Reputation: 6992
Given the following rust program:
fn call_twice<A>(val: A, f: fn(A) -> A) -> A {
f(f(val))
}
fn main() {
fn double(x: int) -> int {x + x};
println!("Res is {}", call_twice(10i, double));
// println!("Res is {}", call_twice(10i, (x: int) -> int {x + x}));
// ^ this line will fail
}
Why can I pass double
as the function, but not inlined? What is a good way to achieve the same behaviour without defining the function somewhere?
Upvotes: 15
Views: 12987
Reputation: 59155
2016-04-01 Update:
As of Rust 1.0, the code should look like this:
fn call_twice<A, F>(val: A, mut f: F) -> A
where F: FnMut(A) -> A {
let tmp = f(val);
f(tmp)
}
fn main() {
fn double(x: i32) -> i32 {x + x};
println!("Res is {}", call_twice(10, double));
println!("Res is {}", call_twice(10, |x| x + x));
}
The change to the closure parameter is because closure are now unboxed.
Original:
Insofar as I know, you can't define functions inline like that.

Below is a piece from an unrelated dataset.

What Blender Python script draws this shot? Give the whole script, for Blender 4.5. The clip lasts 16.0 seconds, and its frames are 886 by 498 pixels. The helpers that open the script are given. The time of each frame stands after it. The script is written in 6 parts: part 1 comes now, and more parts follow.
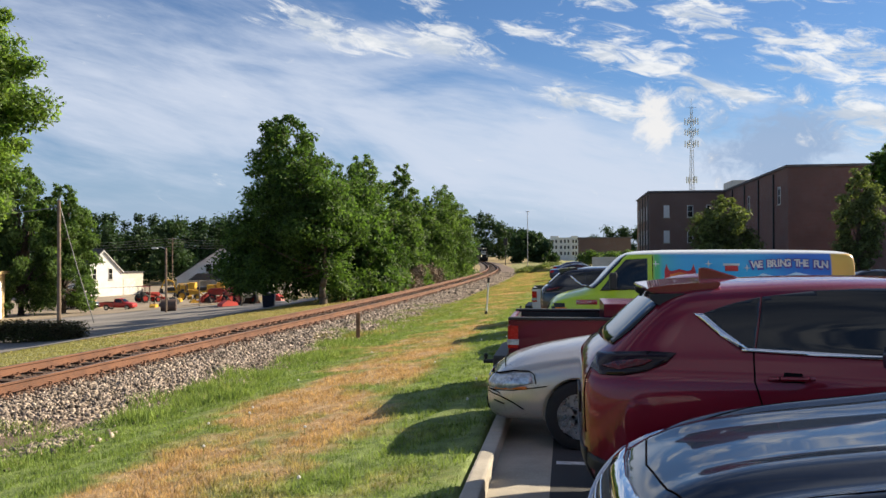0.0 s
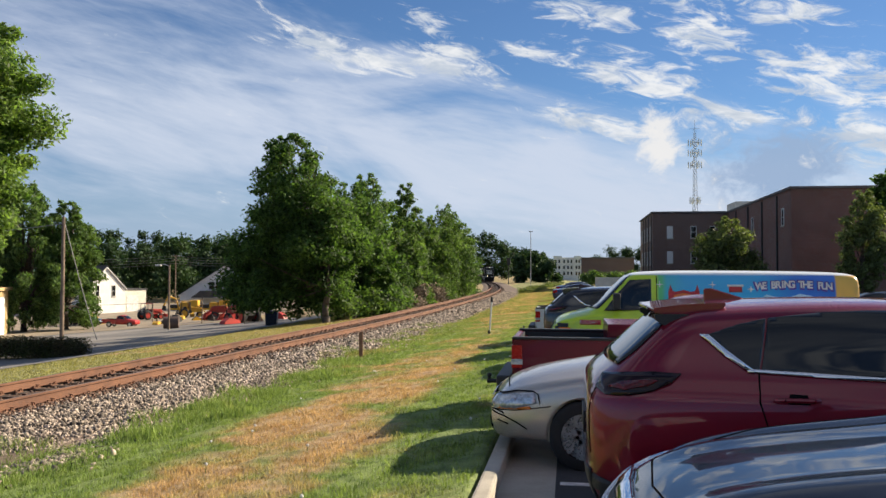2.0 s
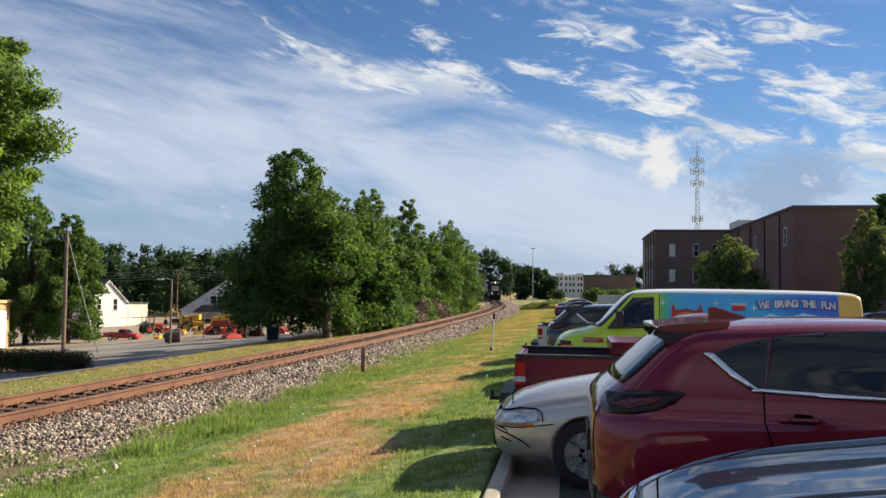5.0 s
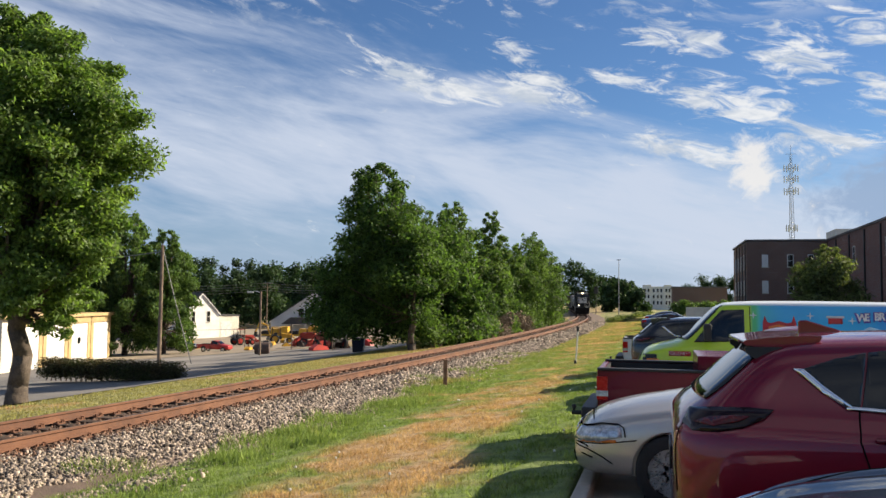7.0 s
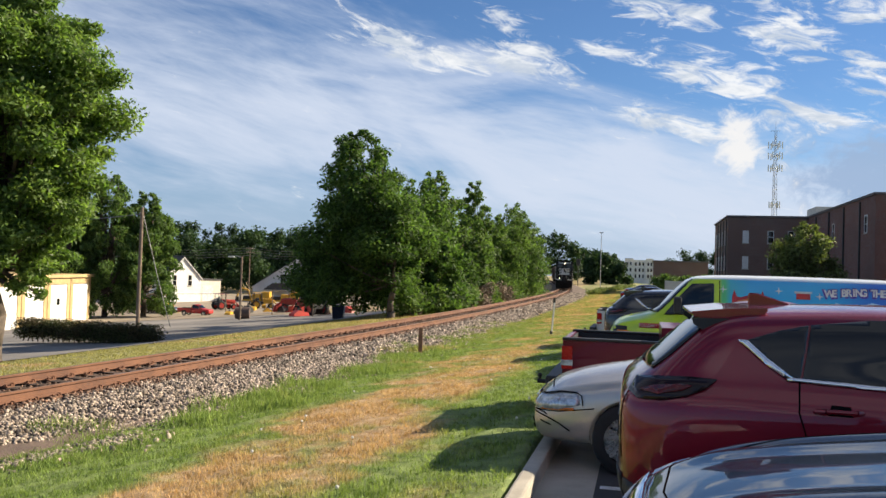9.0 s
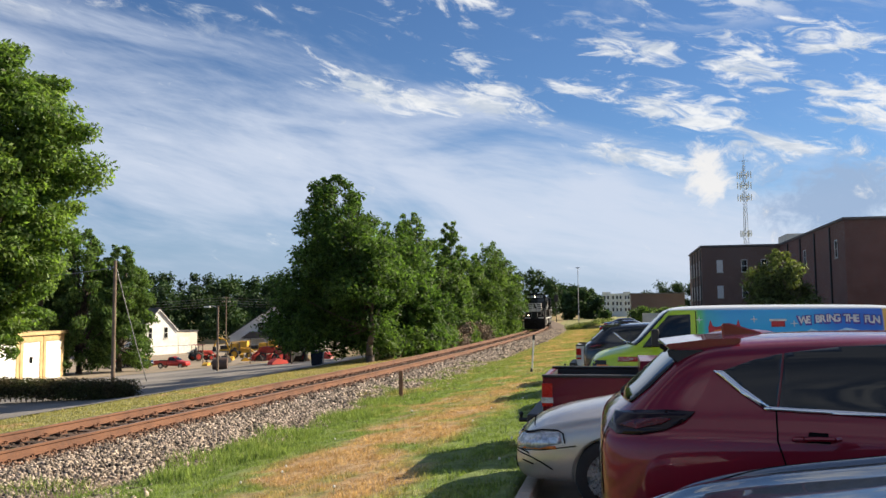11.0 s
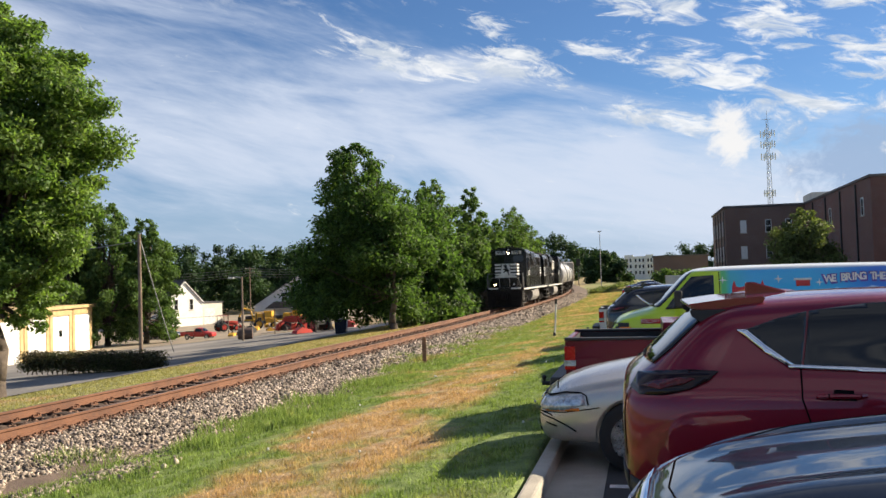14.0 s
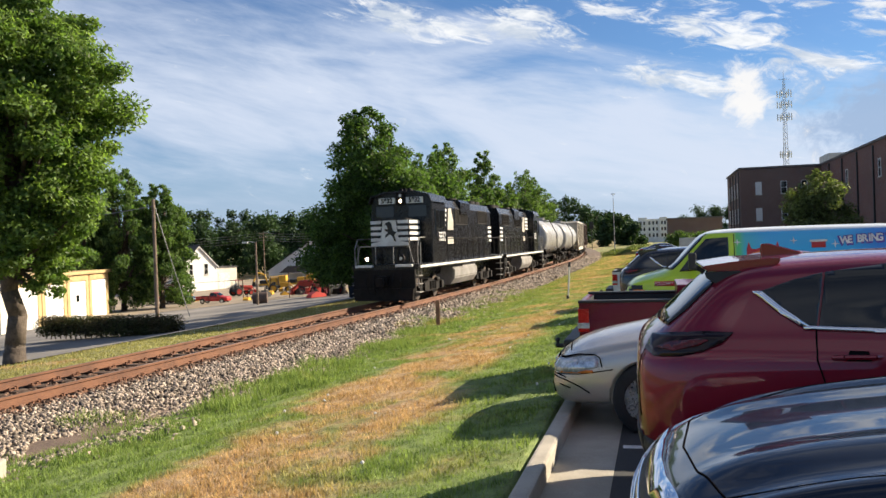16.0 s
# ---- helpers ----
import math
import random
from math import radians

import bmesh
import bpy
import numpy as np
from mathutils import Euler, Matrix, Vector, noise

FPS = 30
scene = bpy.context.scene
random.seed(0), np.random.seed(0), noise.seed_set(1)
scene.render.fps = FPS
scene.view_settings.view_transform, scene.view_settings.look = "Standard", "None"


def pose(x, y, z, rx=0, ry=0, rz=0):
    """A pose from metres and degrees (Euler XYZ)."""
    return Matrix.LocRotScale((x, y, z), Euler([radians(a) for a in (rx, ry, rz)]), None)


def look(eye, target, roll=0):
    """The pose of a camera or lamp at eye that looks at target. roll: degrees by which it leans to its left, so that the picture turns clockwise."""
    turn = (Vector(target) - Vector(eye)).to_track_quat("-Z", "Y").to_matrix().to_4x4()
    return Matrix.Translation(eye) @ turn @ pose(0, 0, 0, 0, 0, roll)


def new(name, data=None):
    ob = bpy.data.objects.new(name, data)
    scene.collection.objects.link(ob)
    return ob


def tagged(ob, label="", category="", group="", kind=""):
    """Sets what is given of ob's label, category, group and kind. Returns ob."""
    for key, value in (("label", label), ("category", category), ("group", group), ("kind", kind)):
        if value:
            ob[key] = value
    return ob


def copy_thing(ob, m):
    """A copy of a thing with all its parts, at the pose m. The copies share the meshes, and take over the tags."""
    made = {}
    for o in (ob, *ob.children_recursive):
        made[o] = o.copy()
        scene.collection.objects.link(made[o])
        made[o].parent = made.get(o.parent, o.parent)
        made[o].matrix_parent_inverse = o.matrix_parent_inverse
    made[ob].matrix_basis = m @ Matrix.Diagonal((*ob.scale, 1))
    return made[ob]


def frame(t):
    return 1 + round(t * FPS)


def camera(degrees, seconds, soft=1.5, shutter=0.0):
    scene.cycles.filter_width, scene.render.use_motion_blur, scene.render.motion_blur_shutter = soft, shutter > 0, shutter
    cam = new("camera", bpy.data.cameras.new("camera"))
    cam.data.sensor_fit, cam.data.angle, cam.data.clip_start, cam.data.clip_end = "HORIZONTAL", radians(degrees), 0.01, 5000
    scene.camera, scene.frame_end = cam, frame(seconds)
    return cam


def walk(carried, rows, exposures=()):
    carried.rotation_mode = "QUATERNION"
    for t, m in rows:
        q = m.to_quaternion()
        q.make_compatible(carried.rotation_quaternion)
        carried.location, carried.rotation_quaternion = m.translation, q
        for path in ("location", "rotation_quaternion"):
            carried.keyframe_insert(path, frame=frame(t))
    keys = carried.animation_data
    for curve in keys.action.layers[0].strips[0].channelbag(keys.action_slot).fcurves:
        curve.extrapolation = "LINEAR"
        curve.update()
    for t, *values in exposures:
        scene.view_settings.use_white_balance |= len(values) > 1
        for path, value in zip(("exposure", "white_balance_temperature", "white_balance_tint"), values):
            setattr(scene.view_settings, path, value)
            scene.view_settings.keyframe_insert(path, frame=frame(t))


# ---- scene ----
cam = camera(56.0, 16.0)
PATH = [
    (0, (0.069, 0.923, 1.775), (-0.222, 2.902, 1.788), -0.2),
    (0.5, (0.061, 0.919, 1.776), (-0.229, 2.897, 1.801), 0.3),
    (1, (0.058, 0.89, 1.778), (-0.24, 2.867, 1.81), 0.3),
    (1.5, (0.059, 0.896, 1.774), (-0.237, 2.873, 1.824), 0.2),
    (2, (0.055, 0.908, 1.773), (-0.243, 2.885, 1.832), 0.2),
    (2.5, (0.046, 0.9, 1.777), (-0.266, 2.874, 1.847), 0.1),
    (3, (0.05, 0.915, 1.782), (-0.268, 2.888, 1.869), 0.2),
    (3.5, (0.05, 0.905, 1.781), (-0.26, 2.878, 1.879), 0.2),
    (6, (0.027, 0.873, 1.776), (-0.289, 2.845, 1.873), 1.2),
    (6.5, (0.039, 0.874, 1.783), (-0.369, 2.828, 1.911), 0.8),
    (7, (0.086, 0.948, 1.779), (-0.414, 2.881, 1.904), 0.6),
    (7.5, (0.18, 0.982, 1.759), (-0.35, 2.908, 1.847), 2.1),
    (8, (0.242, 1.014, 1.758), (-0.276, 2.945, 1.825), 2.9),
    (8.5, (0.273, 0.994, 1.758), (-0.224, 2.931, 1.806), 2.3),
    (9, (0.28, 0.976, 1.761), (-0.183, 2.921, 1.813), 1.8),
    (9.5, (0.281, 0.966, 1.764), (-0.157, 2.916, 1.841), 1.3),
    (12, (0.322, 0.969, 1.774), (-0.108, 2.914, 1.944), -1.8),
    (12.5, (0.323, 0.961, 1.772), (-0.124, 2.905, 1.92), -2.2),
    (13, (0.318, 0.967, 1.764), (-0.139, 2.911, 1.872), -1.9),
    (13.5, (0.317, 0.981, 1.761), (-0.13, 2.929, 1.842), -1.8),
    (14, (0.315, 0.99, 1.758), (-0.146, 2.935, 1.83), -1.7),
    (14.5, (0.31, 0.972, 1.759), (-0.155, 2.916, 1.821), -1.7),
    (15, (0.301, 1.021, 1.749), (-0.164, 2.966, 1.776), -1.3),
    (15.5, (0.3, 1.017, 1.75), (-0.182, 2.958, 1.742), -1.3),
    (16, (0.308, 0.99, 1.754), (-0.186, 2.928, 1.74), -2.0),
]
walk(cam, [(t, look(eye, target, roll)) for t, eye, target, roll in PATH],
     exposures=[(0.0, 1.12), (3.0, 1.06), (7.0, 1.06), (8.5, 1.18), (9.5, 1.18), (12.0, 1.10), (13.0, 1.13), (14.0, 1.20), (16.0, 1.25)])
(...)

What you want is a closure. The following works:
fn call_twice<A>(val: A, f: |A| -> A) -> A {
let tmp = f(val);
f(tmp)
}
fn main() {
fn double(x: int) -> int {x + x};
println!("Res is {}", call_twice(10i, double));
println!("Res is {}", call_twice(10i, |x| x + x));
}
There are a few things to note:
Functions coerce to closures, but the opposite isn't true.
You need to store the result of f(val)
in a temporary due to borrowing rules. Short version: you need unique access to a closure to call it, and the borrow checker isn't quite clever enough to realise the two calls are independent in their original positions.
Closures are in the process of being replaced by unboxed closures, so this will change in the future, but we're not quite there yet.
Upvotes: 20